Understanding Threads and CPUs per Task in Slurm

When submitting jobs to a Slurm-managed cluster, understanding the difference between threads and CPUs per task is crucial for optimizing your job's performance and efficient use of cluster resources.

Key Concepts

1. CPU (Core)

In Slurm terminology, a CPU typically refers to a physical core on a processor. Each CPU can execute a single thread of instructions at a time (ignoring hyperthreading for simplicity).

2. Task

A task in Slurm is essentially a process. It's a running instance of a program that may use one or more CPUs.

3. Thread

A thread is the smallest unit of processing that can be scheduled by an operating system. A single task (process) can have multiple threads, which can run concurrently on different CPUs.
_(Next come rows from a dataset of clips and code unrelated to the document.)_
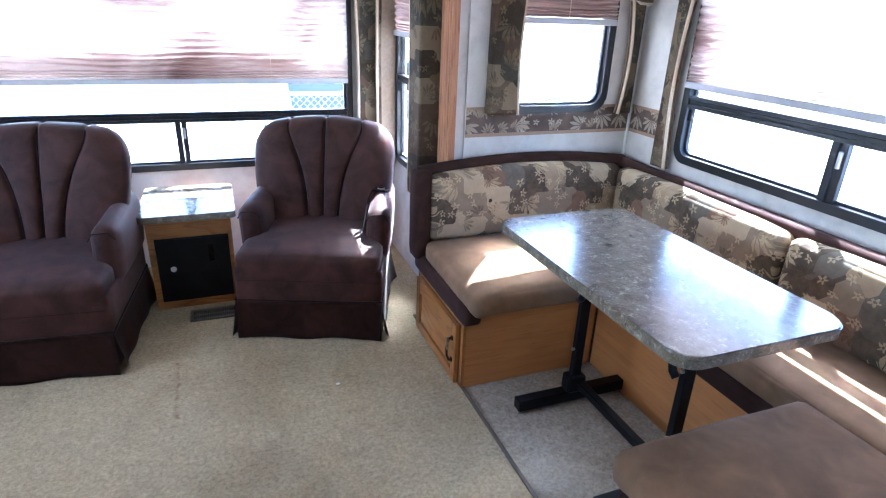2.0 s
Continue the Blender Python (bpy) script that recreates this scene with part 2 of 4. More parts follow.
def floral(name, lift=1.0, plane="wall", bold=0.7):
    """Patchwork print with pale fern sprays and blossoms on earth tones."""
    n = Nodes(name, 0.85, 0, 0.2)
    uv = flat_uv(n, plane)
    wob = n.nt.nodes.new("ShaderNodeTexNoise")
    wob.inputs["Scale"].default_value = 14.0
    n.link(uv, wob.inputs["Vector"])
    wv = n.nt.nodes.new("ShaderNodeVectorMath")
    wv.operation = "MULTIPLY_ADD"
    n.link(wob.outputs["Color"], wv.inputs[0])
    wv.inputs[1].default_value = (0.035, 0.035, 0.0)
    n.link(uv, wv.inputs[2])
    warp = wv.outputs[0]
    vo = n.nt.nodes.new("ShaderNodeTexVoronoi")
    vo.voronoi_dimensions = "2D"
    vo.distance = "CHEBYCHEV"
    vo.inputs["Scale"].default_value = 8.5
    vo.inputs["Randomness"].default_value = 0.7
    n.link(uv, vo.inputs["Vector"])
    sc = n.nt.nodes.new("ShaderNodeSeparateColor")
    n.link(vo.outputs["Color"], sc.inputs[0])

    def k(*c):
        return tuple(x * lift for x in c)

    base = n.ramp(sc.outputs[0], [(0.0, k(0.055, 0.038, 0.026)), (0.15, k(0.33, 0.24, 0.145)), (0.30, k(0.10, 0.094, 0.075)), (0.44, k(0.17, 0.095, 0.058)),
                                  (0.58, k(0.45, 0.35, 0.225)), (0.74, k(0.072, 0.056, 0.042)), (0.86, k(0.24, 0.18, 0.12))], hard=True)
    base = n.mix(0.22, base, n.ramp(n.noise(uv, 24, 6, 0.7, 0.6), [(0.32, k(0.055, 0.038, 0.026)), (0.68, k(0.34, 0.26, 0.165))]))
    worn = n.ramp(n.noise(uv, 30, 4, 0.6), [(0.3, g(0.45)), (0.55, g(1.0))])
    f1 = fern(n, warp, 9.0, 0.075)
    f2 = fern(n, warp, 12.0, 0.055)
    b1 = blossom(n, warp, 24.0, 0.020)
    base = n.mix(calc(n, "MULTIPLY", calc(n, "MULTIPLY", f2, worn), 0.5), base, k(0.055, 0.042, 0.027))
    base = n.mix(calc(n, "MULTIPLY", calc(n, "MULTIPLY", f1, worn), bold), base, k(0.44, 0.33, 0.19))
    base = n.mix(calc(n, "MULTIPLY", calc(n, "MULTIPLY", b1, worn), bold), base, k(0.48, 0.37, 0.22))
    return n.color(base).bump(n.noise(n.co, 420, 2), 0.3, 0.001).mat


print_cloth = floral("floral_patchwork_cloth")
# same print with every tone lowered: backlit shade put into the cloth colour
curtain_cloth = floral("shaded_floral_curtain_cloth", 0.42, "board", 0.5)


def border_mat():
    """Brown wallpaper border with pale fern sprays."""
    n = Nodes("fern_border_paper", 0.6)
    uv = flat_uv(n)
    base = n.ramp(n.noise(uv, 11, 5), [(0.35, (0.05, 0.031, 0.024)), (0.65, (0.115, 0.074, 0.052))])
    base = n.mix(calc(n, "MULTIPLY", fern(n, uv, 11.0, 0.070), 0.8), base, (0.36, 0.30, 0.23))
    base = n.mix(calc(n, "MULTIPLY", fern(n, uv, 14.0, 0.045), 0.7), base, (0.33, 0.26, 0.18))
    base = n.mix(calc(n, "MULTIPLY", blossom(n, uv, 17.0, 0.018), 0.7), base, (0.46, 0.40, 0.31))
    return n.color(base).mat


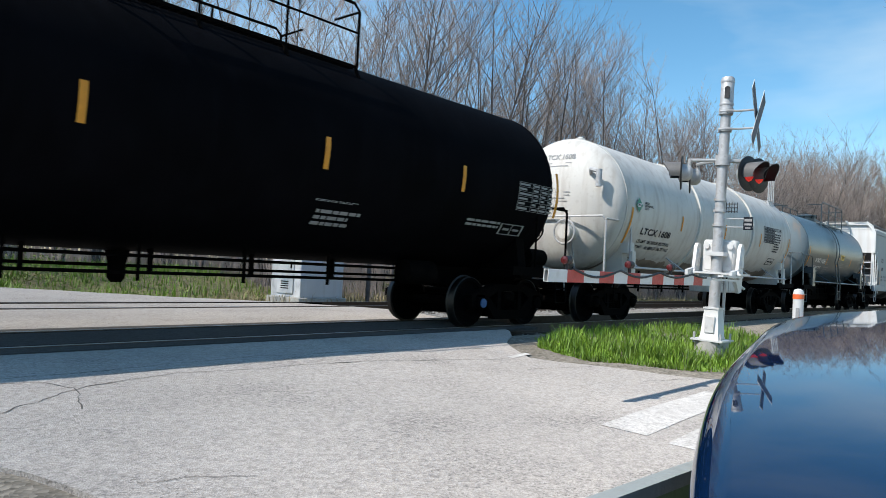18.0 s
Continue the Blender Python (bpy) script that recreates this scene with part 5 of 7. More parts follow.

Slurm Resource Allocation Options

Option	Description
--ntasks	Number of tasks (processes) to run
--cpus-per-task	Number of CPUs (cores) allocated to each task
--threads-per-core	Number of threads to use per core (relevant for hyperthreading)

Threads vs CPUs per Task

Using More Threads

When you increase the number of threads in your program:

It allows for more parallel execution within a single task (process).
Threads share the same memory space, making communication between threads faster.
Ideal for programs that are designed to use multi-threading (e.g., OpenMP programs).
The number of threads is typically controlled by the program itself or environment variables (e.g., OMP_NUM_THREADS).

Using More CPUs per Task

When you increase the number of CPUs per task in Slurm:

It allocates more physical cores to each task (process).
Allows for true parallel execution of threads on separate cores.
Necessary for multi-threaded programs to utilize multiple cores effectively.
Controlled by the --cpus-per-task option in Slurm.

Examples

1. Single-threaded Program

#SBATCH --ntasks=1
#SBATCH --cpus-per-task=1

./my_single_threaded_program

This allocates one CPU for a single task, suitable for a program that doesn't use threading.

2. Multi-threaded Program (e.g., OpenMP)

#SBATCH --ntasks=1
#SBATCH --cpus-per-task=4

export OMP_NUM_THREADS=4
./my_openmp_program

This allocates 4 CPUs for a single task, allowing an OpenMP program to use 4 threads effectively.

3. MPI Program with Threading

#SBATCH --ntasks=2
#SBATCH --cpus-per-task=4

export OMP_NUM_THREADS=4
mpirun ./my_hybrid_mpi_openmp_program

This runs 2 MPI tasks, each with 4 CPUs, suitable for a hybrid MPI/OpenMP program.

Key Considerations

Match --cpus-per-task to the number of threads your program will use for optimal performance.
Be aware of the total resources you're requesting (ntasks * cpus-per-task) to ensure it doesn't exceed node capabilities.
For programs that don't control their own threading, you may need to set environment variables (like OMP_NUM_THREADS) to match --cpus-per-task.
Some programs may benefit more from multiple tasks (MPI) rather than multiple threads, depending on their design.

Understanding these concepts allows you to efficiently allocate resources for your specific computational needs, optimizing both performance and cluster utilization.